━━ Data

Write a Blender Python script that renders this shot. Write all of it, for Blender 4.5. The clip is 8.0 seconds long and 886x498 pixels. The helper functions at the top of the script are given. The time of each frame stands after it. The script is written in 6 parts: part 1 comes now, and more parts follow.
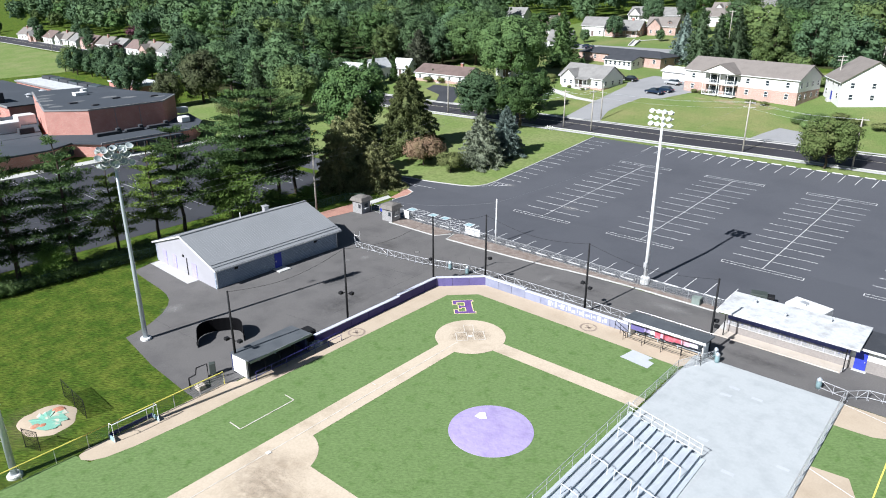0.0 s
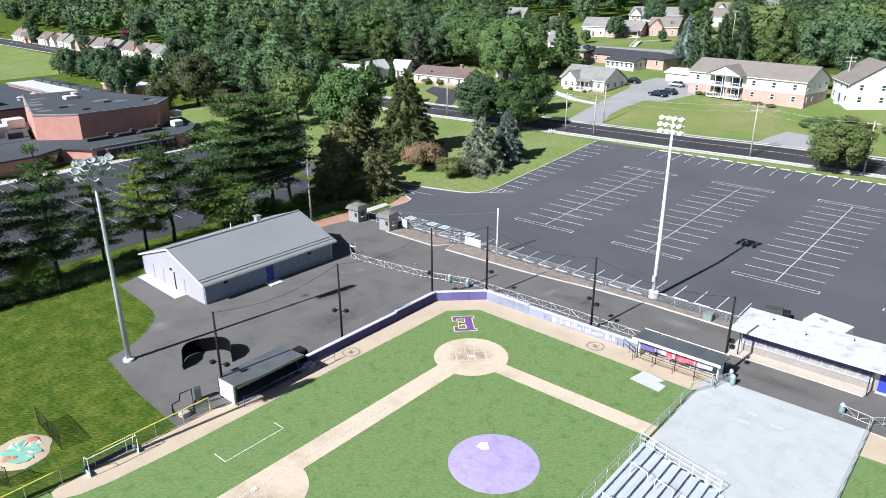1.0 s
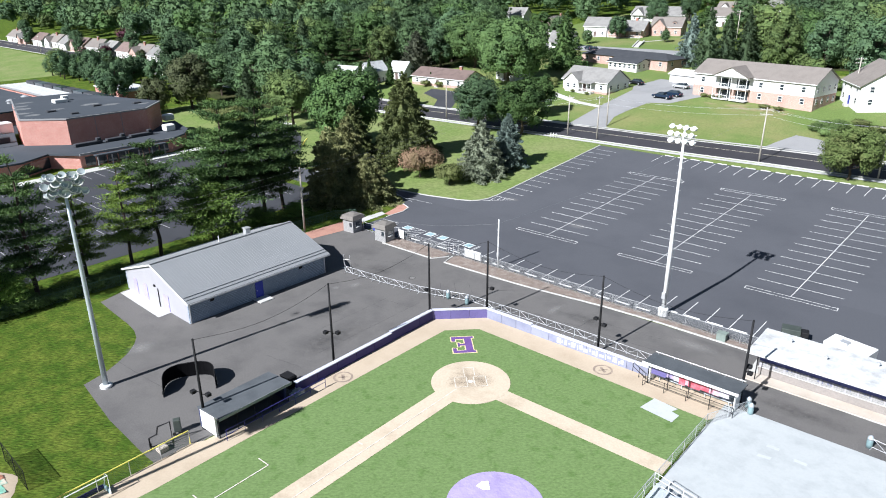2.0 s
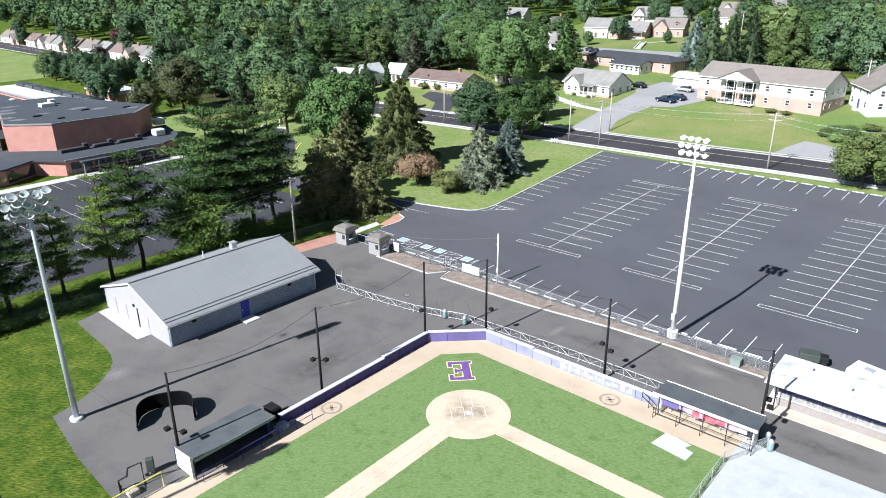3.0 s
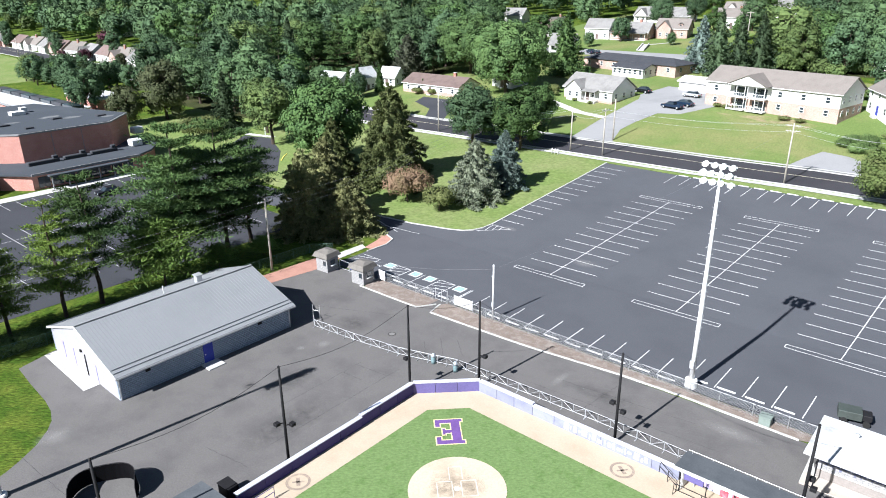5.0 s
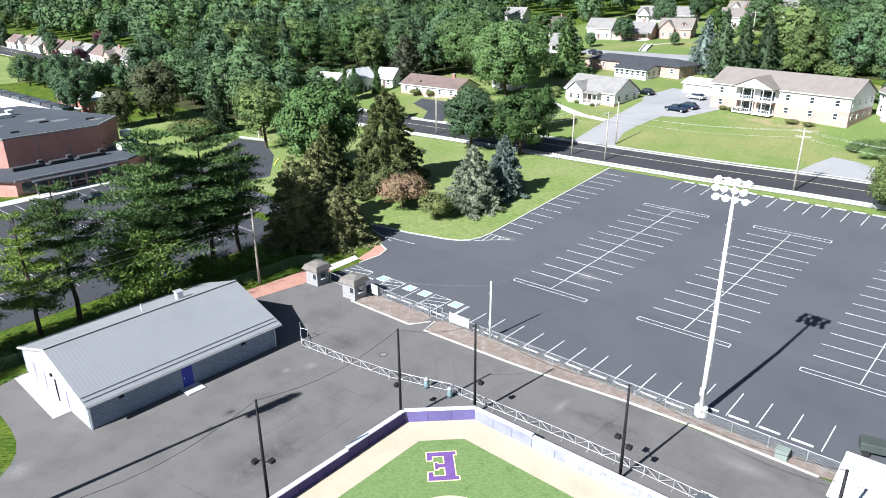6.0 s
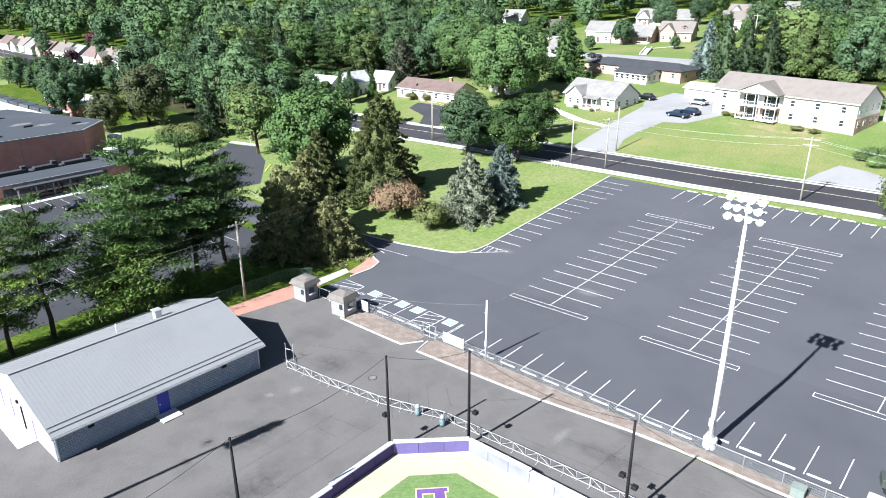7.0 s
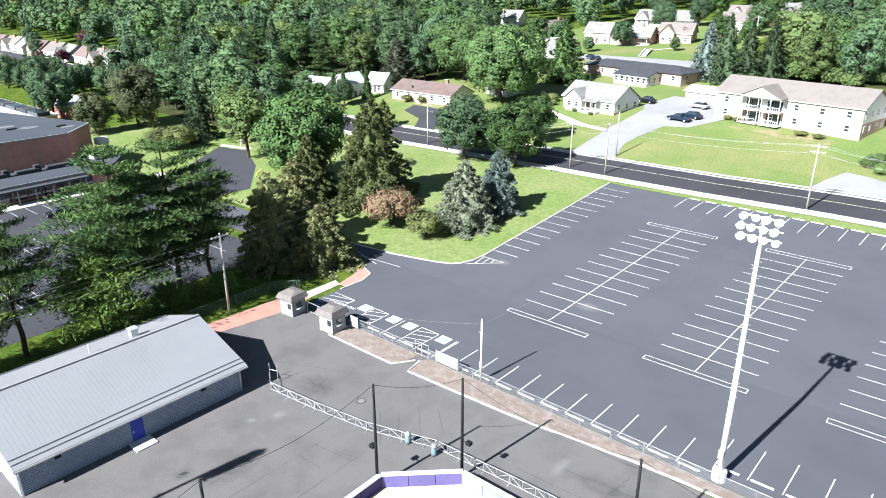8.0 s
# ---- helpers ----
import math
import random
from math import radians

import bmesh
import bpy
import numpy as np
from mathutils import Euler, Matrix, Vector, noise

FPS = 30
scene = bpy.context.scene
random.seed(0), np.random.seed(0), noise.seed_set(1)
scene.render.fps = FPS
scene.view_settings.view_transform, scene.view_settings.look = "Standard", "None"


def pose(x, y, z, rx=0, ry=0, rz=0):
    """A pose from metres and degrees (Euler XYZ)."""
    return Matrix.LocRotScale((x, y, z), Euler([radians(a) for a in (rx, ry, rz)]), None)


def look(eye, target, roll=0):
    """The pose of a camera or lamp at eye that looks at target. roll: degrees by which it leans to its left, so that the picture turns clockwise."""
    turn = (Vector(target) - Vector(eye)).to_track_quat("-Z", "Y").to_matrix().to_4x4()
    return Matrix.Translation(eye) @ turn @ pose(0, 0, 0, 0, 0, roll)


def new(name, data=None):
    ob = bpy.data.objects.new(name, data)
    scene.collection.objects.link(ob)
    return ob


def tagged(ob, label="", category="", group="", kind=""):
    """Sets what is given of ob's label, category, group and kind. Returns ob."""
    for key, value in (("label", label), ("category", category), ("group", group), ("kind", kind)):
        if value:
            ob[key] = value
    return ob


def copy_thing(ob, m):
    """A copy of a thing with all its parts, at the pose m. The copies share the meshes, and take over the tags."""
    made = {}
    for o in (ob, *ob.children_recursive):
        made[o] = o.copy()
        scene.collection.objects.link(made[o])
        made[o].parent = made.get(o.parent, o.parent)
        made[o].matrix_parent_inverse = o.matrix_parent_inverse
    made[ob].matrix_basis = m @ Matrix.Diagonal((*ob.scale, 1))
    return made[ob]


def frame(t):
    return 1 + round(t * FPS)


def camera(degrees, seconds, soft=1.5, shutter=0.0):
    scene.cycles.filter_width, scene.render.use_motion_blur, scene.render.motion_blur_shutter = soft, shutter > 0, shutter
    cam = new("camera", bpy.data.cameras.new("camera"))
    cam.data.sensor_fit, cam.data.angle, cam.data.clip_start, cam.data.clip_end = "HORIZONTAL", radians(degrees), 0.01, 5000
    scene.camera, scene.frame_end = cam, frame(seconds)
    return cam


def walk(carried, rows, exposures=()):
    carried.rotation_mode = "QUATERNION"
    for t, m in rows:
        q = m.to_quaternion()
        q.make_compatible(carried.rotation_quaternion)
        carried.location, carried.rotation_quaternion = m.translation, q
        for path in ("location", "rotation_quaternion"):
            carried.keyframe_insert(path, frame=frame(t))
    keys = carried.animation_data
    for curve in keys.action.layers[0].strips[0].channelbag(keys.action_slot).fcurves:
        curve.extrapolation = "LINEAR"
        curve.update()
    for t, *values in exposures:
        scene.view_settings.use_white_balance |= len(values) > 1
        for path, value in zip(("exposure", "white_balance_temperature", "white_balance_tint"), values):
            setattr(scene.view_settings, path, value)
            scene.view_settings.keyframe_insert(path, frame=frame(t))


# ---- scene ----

━━━━

• Stated exercise: Taking the lines above, repeat exactly those from the line that contains "random.seed(0), np.random.seed(0), noise.seed_set(1)" through the line that contains "turn = (Vector(target)", and both of those lines as well. Include nothing else.

• Full output:
random.seed(0), np.random.seed(0), noise.seed_set(1)
scene.render.fps = FPS
scene.view_settings.view_transform, scene.view_settings.look = "Standard", "None"


def pose(x, y, z, rx=0, ry=0, rz=0):
    """A pose from metres and degrees (Euler XYZ)."""
    return Matrix.LocRotScale((x, y, z), Euler([radians(a) for a in (rx, ry, rz)]), None)


def look(eye, target, roll=0):
    """The pose of a camera or lamp at eye that looks at target. roll: degrees by which it leans to its left, so that the picture turns clockwise."""
    turn = (Vector(target) - Vector(eye)).to_track_quat("-Z", "Y").to_matrix().to_4x4()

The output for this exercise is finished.